Get. The Fuck. Over it!
So, that’s what I’m choosing to do. I’m making realistic goals and expectations for myself:
- I’m not going to frustrate myself with notions that I will one day have a top-ranked dog — I can’t pay to get it there. When I do compete, it will be to show a dog I’m proud of, and to spend time in the company of my dog friends and the camaraderie we enjoy at shows. Because my enjoyment of the experience shouldn’t center around what some judge thinks; it should center around what *I* think.
- I’m not going to keep more dogs than I can reasonably enjoy in my life — that’s no good for anyone. The majority of show prospects going forward will be placed on co-owns with people I love and trust, who will enable me to continue my breeding program in its very limited capacity, or they will go to the same kind of fantastic, loving, wonderful pet homes that my current puppies enjoy. No warehousing, no stockpiling.

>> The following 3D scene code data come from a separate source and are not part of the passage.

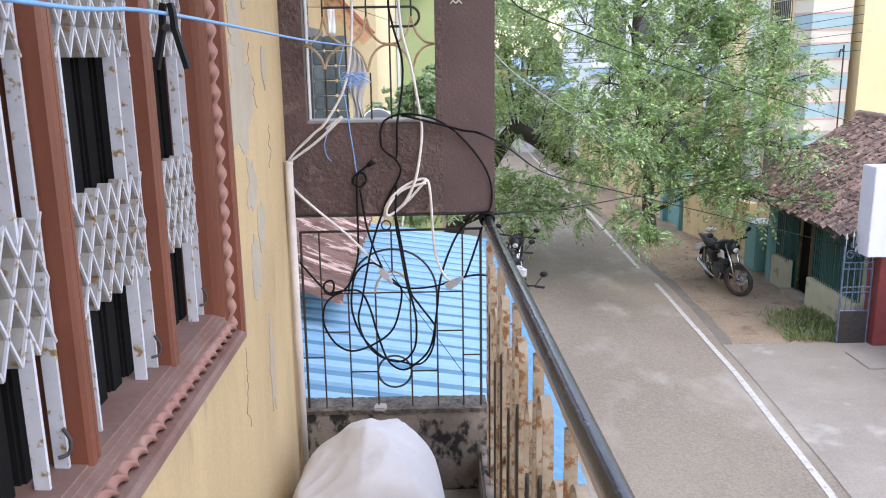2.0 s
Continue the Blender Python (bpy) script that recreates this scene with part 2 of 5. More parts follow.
CHROME = mat("chrome", (0.6, 0.6, 0.6), (0.5, 0.5, 0.5), scale=9, rough=0.2, metal=1.0)
ENGINE = mat("dark_engine_metal", (0.13, 0.13, 0.135), (0.07, 0.07, 0.07), scale=14, rough=0.4, metal=0.6)
SEATVINYL = mat("black_vinyl", (0.02, 0.019, 0.019), rough=0.55)
REDRIM = mat("red_rim_tape", (0.30, 0.10, 0.08), rough=0.4)
WHITEPAINT = mat("white_panel", (0.78, 0.78, 0.78), (0.68, 0.68, 0.68), rough=0.4)
GLASS = mat("window_dark_glass", (0.06, 0.07, 0.075), (0.09, 0.1, 0.1), rough=0.12)


# ---- building blocks ----
def link(name, bm, material, parent=None, label="", smooth=False):
    me = bpy.data.meshes.new(name)
    bmesh.ops.recalc_face_normals(bm, faces=bm.faces)
    bm.to_mesh(me)
    bm.free()
    me.materials.append(material)
    if smooth:
        me.shade_smooth()
    ob = new(name, me)
    if parent:
        ob.parent = parent
        ob.matrix_parent_inverse = Matrix.Translation(parent_base(parent)).inverted()
    else:
        ob.location = ORIGIN
    if label:
        ob["label"] = label
    return ob


BASE = {}
ORIGIN = Vector((0, 0, 0))                # where the plan being built has its origin: the balcony's, then the street's


def parent_base(ob):
    return BASE.get(ob.name, Vector((0, 0, 0)))


def thing(name, base, label, category, group="", kind=""):
    e = new(name)
    e.empty_display_size = 0.1
    e.location = Vector(base) + ORIGIN
    BASE[e.name] = Vector(base)
    return tagged(e, label, category, group, kind)


def part(name, bm, material, parent, label="", smooth=False):
    return link(name, bm, material, parent, label, smooth)


def box(bm, x0, x1, y0, y1, z0, z1, bevel=0.0):
    made = bmesh.ops.create_cube(bm, size=1, matrix=Matrix.Translation(((x0 + x1) / 2, (y0 + y1) / 2, (z0 + z1) / 2))
                                 @ Matrix.Diagonal((x1 - x0, y1 - y0, z1 - z0, 1)))
    if bevel:
        edges = list({e for v in made["verts"] for e in v.link_edges})
        bmesh.ops.bevel(bm, geom=edges, offset=bevel, segments=2, affect="EDGES", clamp_overlap=True)
    return bm


def bm_box(*a, bevel=0.0):
    return box(bmesh.new(), *a, bevel=bevel)


def beam(bm, p, q, w, d, axis):
    """A flat bar from p to q, w wide across and d deep along the given axis."""
    p, q, axis = Vector(p), Vector(q), Vector(axis)
    side = (q - p).cross(axis).normalized() * (w / 2)
    deep = axis.normalized() * (d / 2)
    vs = [bm.verts.new(e + a * side + b * deep) for e in (p, q) for a, b in ((-1, -1), (1, -1), (1, 1), (-1, 1))]
    for f in ((0, 1, 2, 3), (7, 6, 5, 4), (0, 4, 5, 1), (1, 5, 6, 2), (2, 6, 7, 3), (3, 7, 4, 0)):
        bm.faces.new([vs[i] for i in f])
    return bm


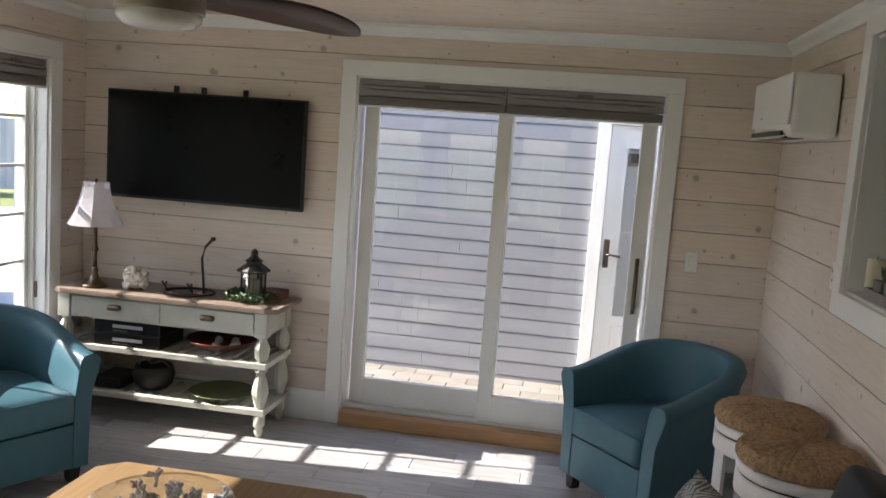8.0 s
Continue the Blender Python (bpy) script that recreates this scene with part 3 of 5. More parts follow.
def tub_chair(m, label):
    """A barrel armchair that faces local -y."""
    root = thing("tub_chair", m, label, "armchair", "teal tub chairs")
    hw, yf, yb, t = 0.345, -0.33, 0.36, 0.080
    path = []
    for k in range(9):
        path.append((-hw, yf + (0.02 - yf) * k / 8, 0))
    for k in range(1, 24):
        a = math.pi - math.pi * k / 24
        path.append((hw * math.cos(a), 0.02 + (yb - 0.02) * math.sin(a), 0))
    for k in range(9):
        path.append((hw, 0.02 + (yf - 0.02) * k / 8, 0))
    bm = bmesh.new()
    rings, ends = [], {}
    n = len(path)
    for i, p in enumerate(path):
        p = Vector(p)
        d = (Vector(path[min(i + 1, n - 1)]) - Vector(path[max(i - 1, 0)])).normalized()
        inn = Vector((d.y, -d.x, 0))
        s = max(0.0, min(1.0, (p.y - yf) / (yb - yf)))
        top = 0.64 + 0.16 * (s * s * (3 - 2 * s)) ** 0.8
        flare = 0.048
        prof = [(0.012, 0.085), (0.008, 0.25), (0.0, 0.45), (-flare * 0.6, top - 0.10), (-flare, top - 0.04), (-flare + 0.012, top - 0.010), (-flare + 0.035, top), (t * 0.45, top - 0.005), (t * 0.62, top - 0.022), (t * 0.78, top - 0.09), (t, 0.42), (t + 0.008, 0.085)]
        ends[i] = prof
        rings.append([bm.verts.new(p + inn * o + Vector((0, 0, z))) for o, z in prof])
    k = len(rings[0])
    for a, b in zip(rings, rings[1:]):
        for i in range(k):
            bm.faces.new((a[i], a[(i + 1) % k], b[(i + 1) % k], b[i]))
    part("shell", bm, TEAL, root, smooth=True)
    for i in (0, n - 1):
        sx = -1 if i == 0 else 1
        loop = [v for v in [(p[0] - sx * o, z) for p, o, z in [(path[i], o, z) for o, z in ends[i]]]]
        face = prism(loop, 0.016, "y", pose(0, yf - 0.013, 0))
        bmesh.ops.bevel(face, geom=list(face.edges), offset=0.003, segments=2, affect="EDGES")
        part("arm_front", face, TEAL, root)
        part("arm_piping", tube([(x, yf - 0.008, z) for x, z in loop], 0.0045, 6), TEAL, root, smooth=True)
    part("seat_cushion", rbox((0.518, 0.60, 0.155), 0.024, 10, (0, 0.008, 0.022), 0.002, 2), TEAL, root, smooth=True, m=pose(0, -0.062, 0.390))
    part("cushion_piping", tube([(-0.24, -0.356, 0.456), (0.24, -0.356, 0.456)], 0.005, 6), TEAL, root, smooth=True)
    part("front_panel", box((-0.256, yf - 0.010, 0.085), (0.256, 0.2, 0.305), 0.006), TEAL, root)
    for sx in (-1, 1):
        for fx, y in ((0.285, -0.285), (0.205, 0.20)):
            part("foot", prism([(-0.034, 0.095), (0.034, 0.095), (0.02, 0), (-0.02, 0)], 0.055, "y", pose(sx * fx, y - 0.025, 0)), DARK_WOOD, root)
    return root


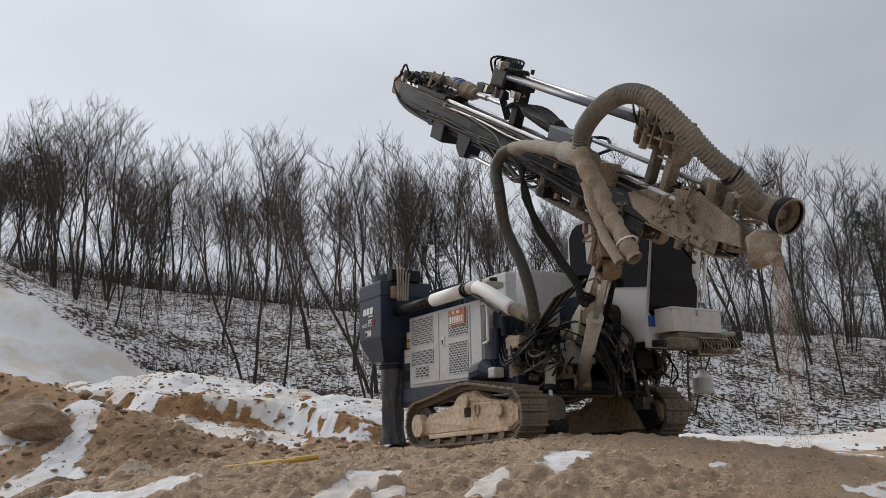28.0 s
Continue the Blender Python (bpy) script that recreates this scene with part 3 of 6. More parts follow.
for side, yy in (("right", -1.0), ("left", 0.965)):
    out = -1 if yy < 0 else 1
    y0 = yy + out * 0.10
    prof = [(-0.95, 0.14), (0.98, 0.12), (1.12, 0.2), (1.12, 0.36), (0.98, 0.42), (0.62, 0.44), (0.42, 0.5), (0.3, 0.58), (0.02, 0.585), (-0.18, 0.47), (-0.3, 0.42), (-0.75, 0.40), (-0.85, 0.3)]
    bm = plate(prof, 0.2, "y", yy - 0.1)
    bmesh.ops.bevel(bm, geom=list(bm.edges), offset=0.02, segments=2, affect="EDGES")
    bmesh.ops.subdivide_edges(bm, edges=[e for e in bm.edges if e.calc_length() > 0.2], cuts=7, use_grid_fill=True)
    tf = part("track_frame", lumpy(lumpy(bm, 0.022, 0.16), 0.012, 0.05), "frame_mud", rig, "track frame caked with sandy mud")
    tracks.append(tf)
    part("frame_rail", B(-0.75, 0.92, yy - 0.12, yy + 0.12, 0.10, 0.15), "frame_mud", tf)
    part("drive_motor", C((-0.97, yy + out * 0.06, 0.27), (-0.97, yy + out * 0.155, 0.27), 0.135, 24), "frame_mud", tf, "round muddy final drive cover")
    part("sprocket", C((-0.97, yy - 0.04, 0.28), (-0.97, yy + 0.04, 0.28), 0.215, 22), "track", tf)
    part("idler", C((0.98, yy - 0.06, 0.27), (0.98, yy + 0.06, 0.27), 0.195, 24), "track", tf)
    part("pivot_cap", C((0.13, y0 - 0.02, 0.46), (0.13, y0 + out * 0.04, 0.46), 0.062, 16), "frame_mud", tf)
    part("pocket", B(0.06, 0.2, y0 - 0.006, y0 + 0.006, 0.29, 0.40, 0.004), "soot_and_shade", tf, "dark blue-black pocket in the muddy frame")
    part("lug", T([(0.33 + 0.05 * math.cos(a), y0 + out * 0.012, 0.36 + 0.06 * math.sin(a)) for a in [6.2832 * k / 10 for k in range(11)]], 0.011, 6), "frame_mud", tf)
    for rx in (-0.55, -0.2, 0.14, 0.48, 0.78):
        part("roller", C((rx, yy - 0.11, 0.085), (rx, yy + 0.11, 0.085), 0.055, 14), "track", tf)
    part("tension_cap", B(0.72, 0.86, y0 - 0.02, y0 + out * 0.05, 0.26, 0.38, 0.02), "frame_mud", tf, "ochre mud on the tensioner cap")
    for k in range(SHOES):
        s, i = (k + 0.5) * w, 0
        while s > seg[i]:
            s -= seg[i]
            i += 1
        a, b = loop[i], loop[i + 1]
        p, d = a.lerp(b, s / seg[i]), (b - a).normalized()
        sh = new("track_shoe", shoe_mesh)
        sh.parent = tf
        # the belt runs clockwise seen from its right, so outward lies to the right of the way
        sh.matrix_basis = Matrix.Translation((p.x, yy, p.z)) @ Matrix(((d.x, 0, d.z, 0), (0, -1, 0, 0), (d.z, 0, -d.x, 0), (0, 0, 0, 1)))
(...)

- I’m going to put my financial house in order — no more skimping on groceries or leaving bills unpaid just to make entries by the closing date. It’s a freaking dog show; it’s not that important.
- I’m going to enjoy the love and company of friends, whether they be dog people or not, and leave the thoughts of competition and acquisition behind — true friends are few and far between, and are to be cherished when and where you find them.
- Above all, I’m going to make it my mission to, above all, BE KIND. To my dogs, to myself, to my fellow fanciers and exhibitors. It’s supposed to be a hobby, not an avocation. There’s no place for smallness, for pettiness, for mean spirits in this world. At least not in my tiny corner of it.
That’s it, I guess. Part rant, part self-reflection, part perspective-shift; part accepting the things I cannot change, changing the things I can, and learning to tell the difference. Thanks for reading, if you made it this far. I look forward to seeing you all on the next leg of this journey.